The Single-Screw Extruder

Because molten polymers are usually very viscous, they often need very high pressures to push them through dies. One such “pump” for achieving this is the screw extruder, shown in Fig. E6.5.1. The polymer enters the feed hopper as pellets, falls into the screw channels in the feed section, and is pushed forward by the screw, which rotates at an angular velocity \omega, clockwise as seen by an observer looking along the axis from the inlet to the exit (notice that the screw is lefthanded). The heated barrel, together with shear effects, melts the pellets, which then become fluid prior to entering the metering section.

There are three zones in the extruder:

  1. In the feed zone, the granules are transported into the barrel, where they melt just before entering the compression zone. The large constant depth of the channel in the feed zone means that there will be negligible pressure exerted on the downstream melt in the metering zone.
  2. In the compression or “transition” zone, the channel depth decreases from the feed zone to the metering zone. Therefore, the melt will gradually increase in pressure as it travels along the compression zone, reaching a maximum pressure at the beginning of the metering zone.
  3. In the metering zone, length L_{0}, the screw channel has a constant shallow depth h (with h \ll r ) and the melt in the channel should now be homogeneous or uniform. Thus, the metering zone of the screw acts like a constant-delivery pump, since the screw is rotating at a constant speed. The melt pressure uniformly increases as it passes along the metering zone. Therefore, calculations of extruder output are based on the metering zone of the screw. Extruder output calculations are relatively simple due to the uniformity of conditions existing in the metering zone of the screw.

The preliminary analysis given here neglects any heat-transfer effects in the metering section and also assumes that the polymer has a constant Newtonian viscosity \mu.
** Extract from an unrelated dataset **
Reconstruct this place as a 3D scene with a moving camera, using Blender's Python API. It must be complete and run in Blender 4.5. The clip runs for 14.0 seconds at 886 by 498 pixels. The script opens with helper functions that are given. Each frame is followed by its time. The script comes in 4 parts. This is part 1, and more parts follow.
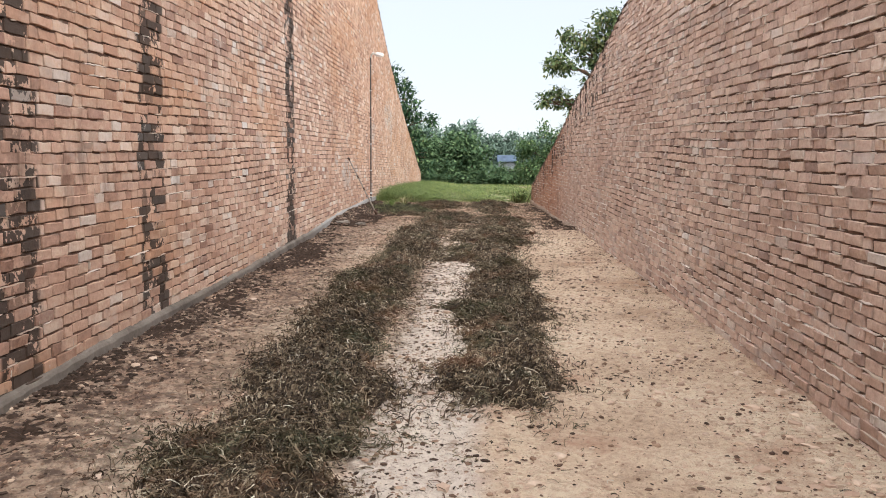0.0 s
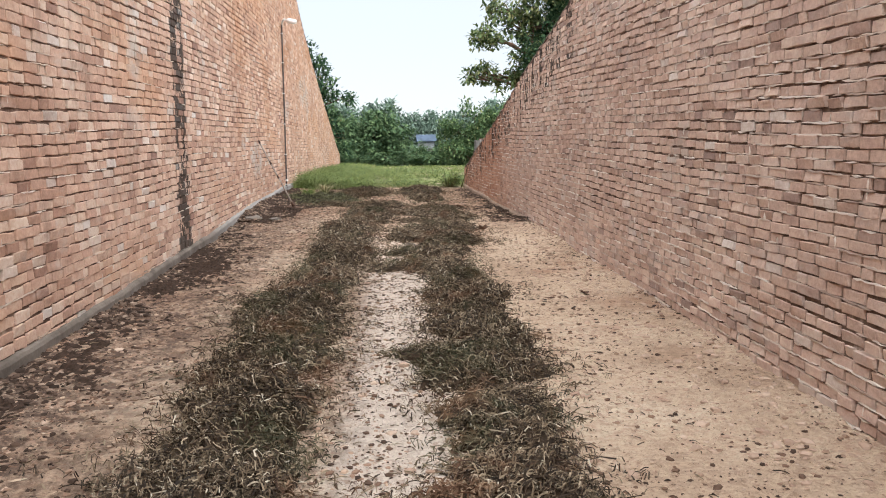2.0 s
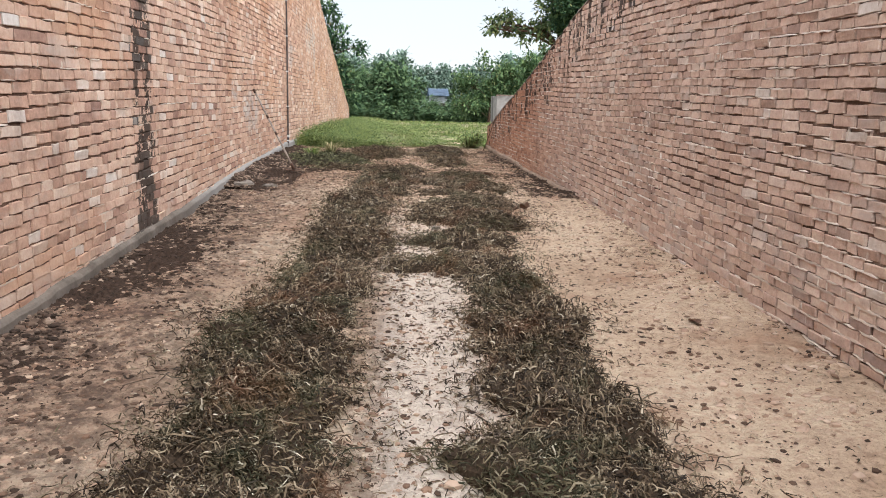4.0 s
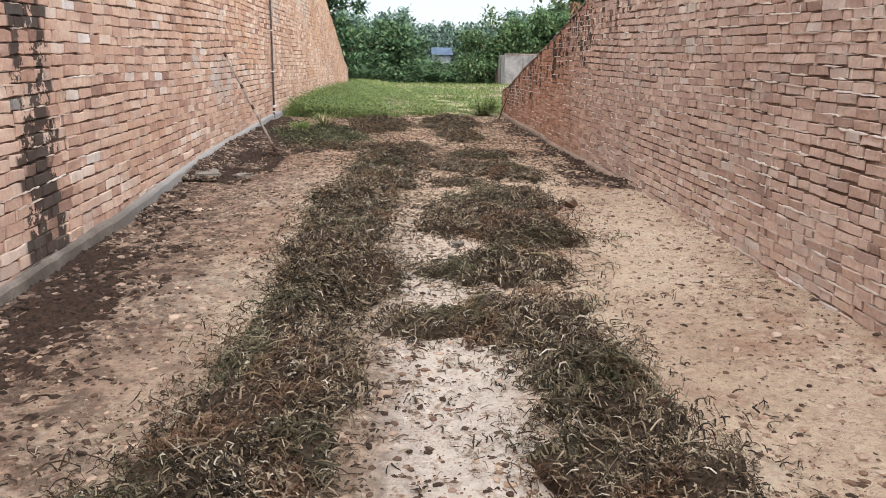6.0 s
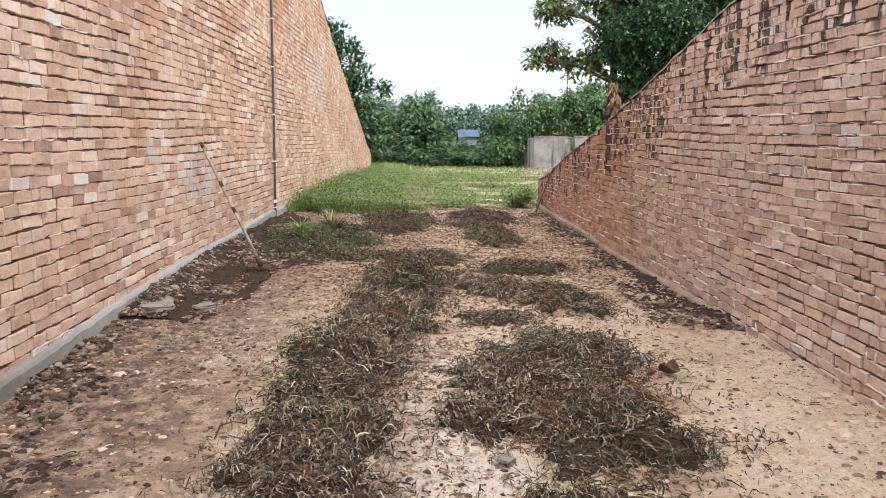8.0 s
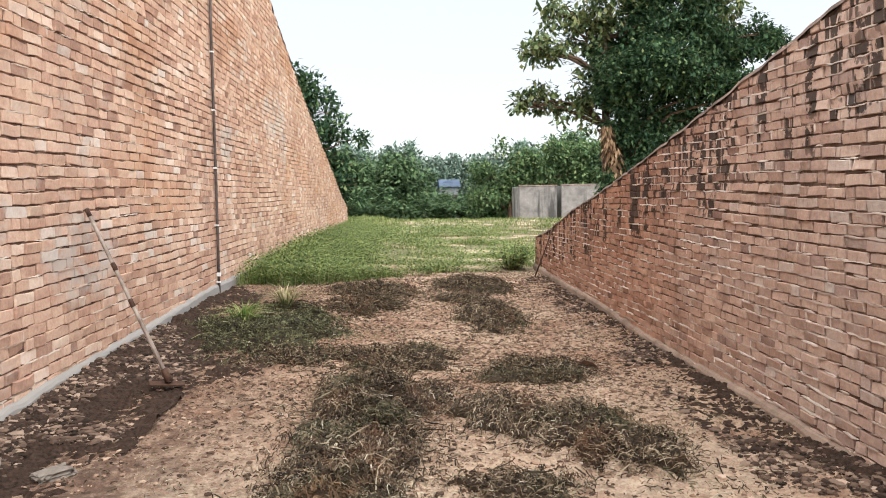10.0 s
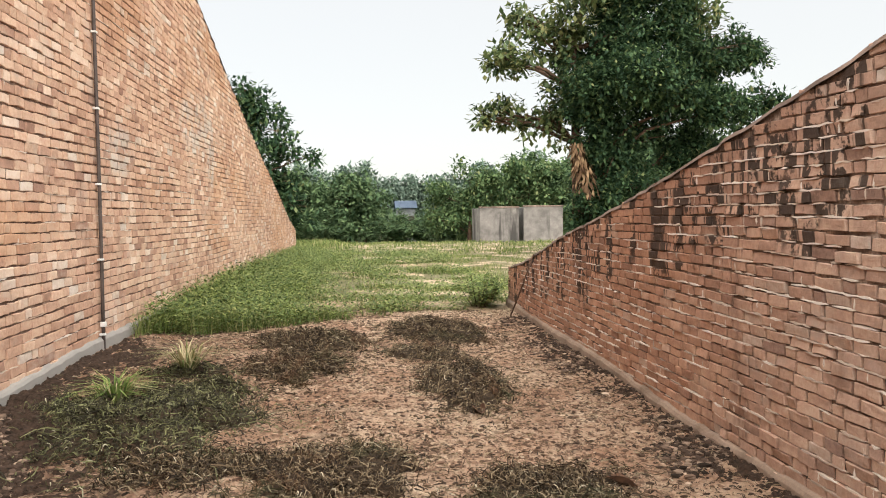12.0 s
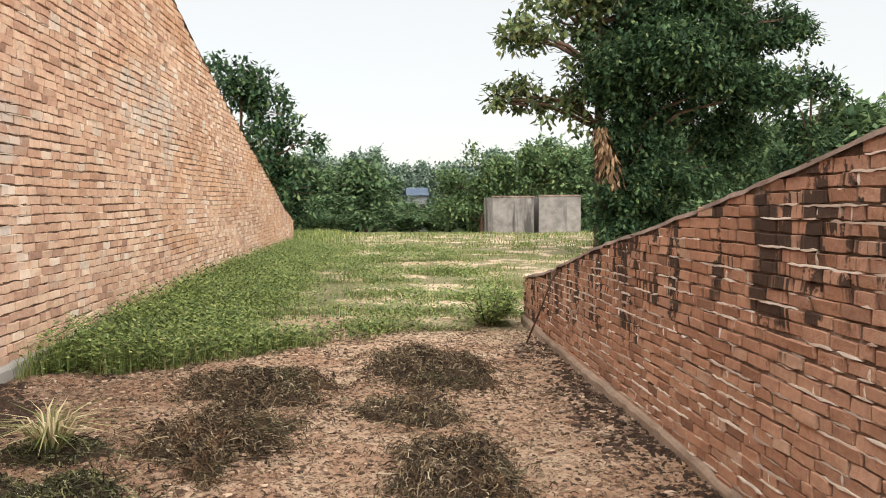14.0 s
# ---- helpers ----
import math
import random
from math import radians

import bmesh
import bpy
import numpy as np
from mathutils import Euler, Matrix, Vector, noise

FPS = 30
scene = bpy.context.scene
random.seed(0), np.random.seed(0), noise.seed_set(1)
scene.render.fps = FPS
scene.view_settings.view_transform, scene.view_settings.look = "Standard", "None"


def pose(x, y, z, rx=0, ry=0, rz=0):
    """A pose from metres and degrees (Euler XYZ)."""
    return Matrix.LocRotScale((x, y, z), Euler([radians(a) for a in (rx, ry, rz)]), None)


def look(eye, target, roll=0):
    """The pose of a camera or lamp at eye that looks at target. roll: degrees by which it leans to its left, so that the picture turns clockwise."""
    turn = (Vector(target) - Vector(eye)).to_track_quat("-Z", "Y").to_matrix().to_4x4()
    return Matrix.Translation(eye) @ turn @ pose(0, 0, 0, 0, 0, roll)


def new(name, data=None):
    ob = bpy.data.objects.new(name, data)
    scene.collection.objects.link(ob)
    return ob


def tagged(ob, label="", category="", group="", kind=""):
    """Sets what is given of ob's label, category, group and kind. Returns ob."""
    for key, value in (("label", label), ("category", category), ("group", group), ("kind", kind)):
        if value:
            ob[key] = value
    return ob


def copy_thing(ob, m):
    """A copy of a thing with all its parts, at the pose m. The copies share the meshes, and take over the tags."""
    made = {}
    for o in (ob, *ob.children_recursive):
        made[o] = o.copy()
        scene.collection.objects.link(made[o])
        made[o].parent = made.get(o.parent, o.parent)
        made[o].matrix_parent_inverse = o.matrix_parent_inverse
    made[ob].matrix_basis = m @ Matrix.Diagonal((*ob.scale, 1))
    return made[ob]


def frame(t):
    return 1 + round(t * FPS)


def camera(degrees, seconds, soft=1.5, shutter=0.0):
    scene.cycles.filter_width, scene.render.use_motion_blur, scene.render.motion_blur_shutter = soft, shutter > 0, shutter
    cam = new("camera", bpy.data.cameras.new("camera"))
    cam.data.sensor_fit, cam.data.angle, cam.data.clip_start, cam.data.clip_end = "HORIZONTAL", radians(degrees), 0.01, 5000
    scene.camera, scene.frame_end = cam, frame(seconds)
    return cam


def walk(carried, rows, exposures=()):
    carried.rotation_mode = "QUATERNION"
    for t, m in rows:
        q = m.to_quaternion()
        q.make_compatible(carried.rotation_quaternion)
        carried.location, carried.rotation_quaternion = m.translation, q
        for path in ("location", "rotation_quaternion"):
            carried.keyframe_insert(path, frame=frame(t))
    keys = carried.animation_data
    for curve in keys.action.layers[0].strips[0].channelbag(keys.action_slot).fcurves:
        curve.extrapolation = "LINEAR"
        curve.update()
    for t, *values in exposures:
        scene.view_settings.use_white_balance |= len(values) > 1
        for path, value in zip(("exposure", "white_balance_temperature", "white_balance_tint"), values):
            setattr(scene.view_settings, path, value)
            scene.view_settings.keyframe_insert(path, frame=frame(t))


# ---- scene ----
cam = camera(58.7, 14.0, soft=1.0)
METRES, EYE, TILT, LEAN, TURN = 15.5, 1.5, 0.0, 0.0, 2.35
ROWS = [
    (0.0, 0.0, 0.0, 0.0, 0.04, -5.55, -0.43),
    (0.5, -0.0049, 0.0338, 0.0017, 0.59, -5.03, 1.2),
    (1.0, -0.0109, 0.0734, 0.0035, 2.37, -5.06, 1.11),
    (1.5, -0.013, 0.108, 0.0039, -5.27, -4.69, 0.76),
    (2.0, -0.0133, 0.145, 0.0038, -5.97, -7.0, 0.4),
    (2.5, -0.0171, 0.18, 0.0059, -6.66, -7.48, -0.02),
    (3.0, -0.016, 0.2154, 0.0059, -4.89, -8.1, 0.51),
    (3.5, -0.0168, 0.2499, 0.0058, -5.28, -9.09, -1.24),
    (6.0, -0.014, 0.4278, 0.0104, -5.1, -13.07, -0.62),
    (6.5, -0.0109, 0.464, 0.0118, -5.12, -11.71, 1.7),
    (7.0, -0.0072, 0.5017, 0.0132, -5.46, -8.97, -0.79),
    (7.5, -0.0074, 0.5373, 0.0156, -4.38, -8.71, -1.24),
    (8.0, -0.0045, 0.5741, 0.0174, -3.22, -7.38, -0.45),
    (8.5, -0.0067, 0.6099, 0.0203, -3.75, -6.05, -0.52),
    (9.0, -0.0039, 0.6471, 0.0212, -3.14, -5.75, 1.09),
    (11.5, 0.012, 0.821, 0.0252, -7.43, -0.93, 0.11),
    (12.0, 0.0143, 0.8559, 0.0252, -7.78, -2.32, 0.69),
    (12.5, 0.0186, 0.8865, 0.0275, -7.46, -5.77, 0.27),
    (13.0, 0.0276, 0.921, 0.0305, -8.21, -1.77, 1.16),
    (13.5, 0.0311, 0.957, 0.0345, -6.3, -2.18, -0.8),
    (14.0, 0.0422, 0.9921, 0.0335, -6.8, -3.28, 0.23),
]
walk(cam, [(t, pose(0, 0, EYE, TILT, LEAN, TURN) @ pose(METRES * x, METRES * y, METRES * z, 90 + pitch, roll, yaw)) for t, x, y, z, yaw, pitch, roll in ROWS],
     exposures=[(0.0, 1.04, 6350, 10), (3.5, 1.07, 6300, 10), (6.0, 1.08, 6200, 10), (9.0, 1.19, 6200, 10), (11.5, 1.04, 7050, 10), (14.0, 1.03, 7050, 10)])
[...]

The investigation is facilitated by taking the viewpoint of a hypothetical observer located on the screw, in which case the screw surface and the flights appear to be stationary, with the barrel moving with velocity V=r \omega at a helix angle \theta to the flight axis, as shown in Fig. E6.5.2. The alternative viewpoint of an observer located on the inside surface of the barrel is not very fruitful, because not only are the flights seen as moving boundaries, but the observations would be periodically blocked as the flights passed over the observer! The width of the screw channel measured perpendicularly to the vertical sides of the flight flanks is designated W.